E’ un mondo dove Tim Geithner, l’uomo di Obama all’economia, dice al Congresso che gli Usa rischiano il default, che l’America rischia a marzo di non poter pagare i suoi debiti. Ma in Italia è cosa che colpisce poco e fa riflettere meno. In Italia si aspetta la “cinque giorni di fuoco”. Undici gennaio: Corte Costituzionale sul legittimo impedimento, 13 gennaio vertice Pd, 13 e 14 gennaio referendum su Mirafiori. E quindi Berlusconi tranquillo o no, Bossi che si stufa o no, Bersani che attende risposta da Casini sull’ultimo appello ad allearsi mentre Vendola sancisce il no a Marchionne come pietra angolare, valore “indisponibile” per l’alleanza a sinistra. Non si rendono conto. E fanno di peggio: il “Giornale” rumina diffidenza e forse più verso Tremonti. Non si rendono conto al punto che è un giornale di destra ultras come Libero a rendersi conto e titola: “Non votare ci costa 16 miliardi”, il prezzo di comprarsi consenso in Parlamento e fuori.
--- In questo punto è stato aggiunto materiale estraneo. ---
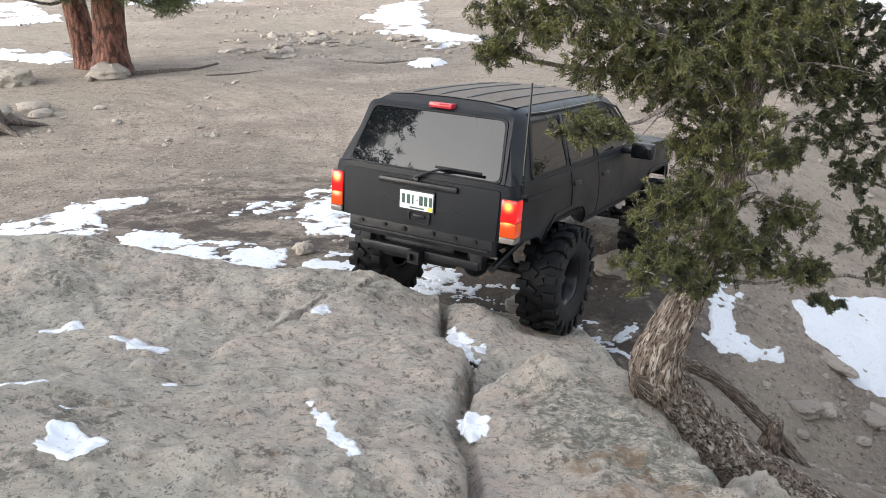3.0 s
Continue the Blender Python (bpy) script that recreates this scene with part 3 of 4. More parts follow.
def make_wheel(car, x, y, side, shapes={}):
    """Knobbly mud tyre that carries its lugs, a black steel rim and the brake drum; its axis is x."""
    bm = bmesh.new()
    prof = [(-0.105, 0.205), (-0.125, 0.21), (-0.15, 0.25), (-0.163, 0.32), (-0.16, 0.38), (-0.148, 0.415), (-0.125, 0.434), (0, 0.440), (0.125, 0.434), (0.148, 0.415), (0.16, 0.38), (0.163, 0.32), (0.15, 0.25), (0.125, 0.21), (0.105, 0.205)]
    lathe_x(bm, prof, 56, closed=True)
    wheel = part("wheel", bm, RUBBER, car, "knobbly black mud tyre with deep lugs")
    count = 20
    for k in range(count):
        for row in (-1, 1):
            turn = 2 * math.pi * (k + (0.5 if row > 0 else 0)) / count
            for key in ((row, k % 2), (row, 2)):
                if key not in shapes:
                    if key[1] < 2:
                        made = part("tread_lug", lug_bm(row, k), RUBBER, wheel)
                    else:
                        turned = Matrix.Translation((row * 0.033, 0, 0)) @ Matrix.Rotation(row * 0.55, 4, "Z")
                        bm = box_bm((-0.038, -0.026, 0.43), (0.038, 0.026, TYRE_R + 0.002), 0.005)
                        bmesh.ops.transform(bm, matrix=turned, verts=bm.verts)
                        made = part("tread_lug", bm, RUBBER, wheel)
                    shapes[key] = made.data
                else:
                    made = new("tread_lug", shapes[key])
                    made.parent = wheel
                more = 0.25 * 2 * math.pi / count if key[1] == 2 else 0
                made.matrix_basis = Matrix.Rotation(turn + more, 4, "X")
    s = side
    part("brake_drum", lathe_x(bmesh.new(), [(-0.10, 0.02), (-0.10, 0.13), (0.0, 0.14), (0.02, 0.12), (0.02, 0.02)], 24), STEEL, wheel, "dark steel brake drum inside the wheel")
    rim = [(-0.11, 0.212), (-0.10, 0.19), (0.05, 0.178), (0.10, 0.19), (0.112, 0.214), (0.122, 0.216), (0.118, 0.205), (0.095, 0.180), (0.03, 0.165), (-0.01, 0.15), (-0.015, 0.09), (0.03, 0.075), (0.035, 0.035), (0.07, 0.030), (0.072, 0.004)]
    part("rim", lathe_x(bmesh.new(), [(s * x0, r) for x0, r in rim], 40, closed=True), RIM, wheel, "deep-dish black steel rim")
    for k in range(5):
        a = 2 * math.pi * k / 5
        part("wheel_nut", tube_bm([(s * -0.012, 0.115 * math.cos(a), 0.115 * math.sin(a)), (s * 0.02, 0.115 * math.cos(a), 0.115 * math.sin(a))], 0.012, 6), STEEL, wheel)
    wheel.location = (x, y, HUB_Z)
    return wheel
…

Non si rendono conto i leghisti, Bossi, Maroni e Calderoli. O forse si rendono conto, eccome. Federalismo: tradotto nella lingua dell’elettore leghista vuol dire meno tasse subito. Bossi, Maroni e Calderoli sanno che non è così, non può essere e non sarà così. Chi glielo spiega all’elettore leghista che il federalismo quando arriva non è meno tasse, subito e a casa sua? Chi glielo spiega all’elettorato italiano che la variabile elezioni sì, elezioni no è indifferente ai fini e modalità della crisi, del cambio di connotati dell’economia e della società e che il solo mischiare le due cose è incesto, osceno e sterile incesto? Chi glielo spiega all’elettorato di sinistra che “l’anomalia Berlusconi”, quando anche fosse rimossa non apre la strada a una maggioranza di sinistra che in Italia non c’è e che comunque un governo di sinistra non potrebbe non tagliare il debito pubblico e pregare, intensamente pregare che aumenti la produttività italiana in fabbrica? Salvate il soldato Tremonti, non è il miglior soldato dell’esercito e non è un eroe. Proprio come il soldato Ryan del film, va salvato perché già troppi sono caduti e c’è rimasto, qui e oggi, solo lui. Almeno a “rendersi conto” e non a far semplicemente di conto.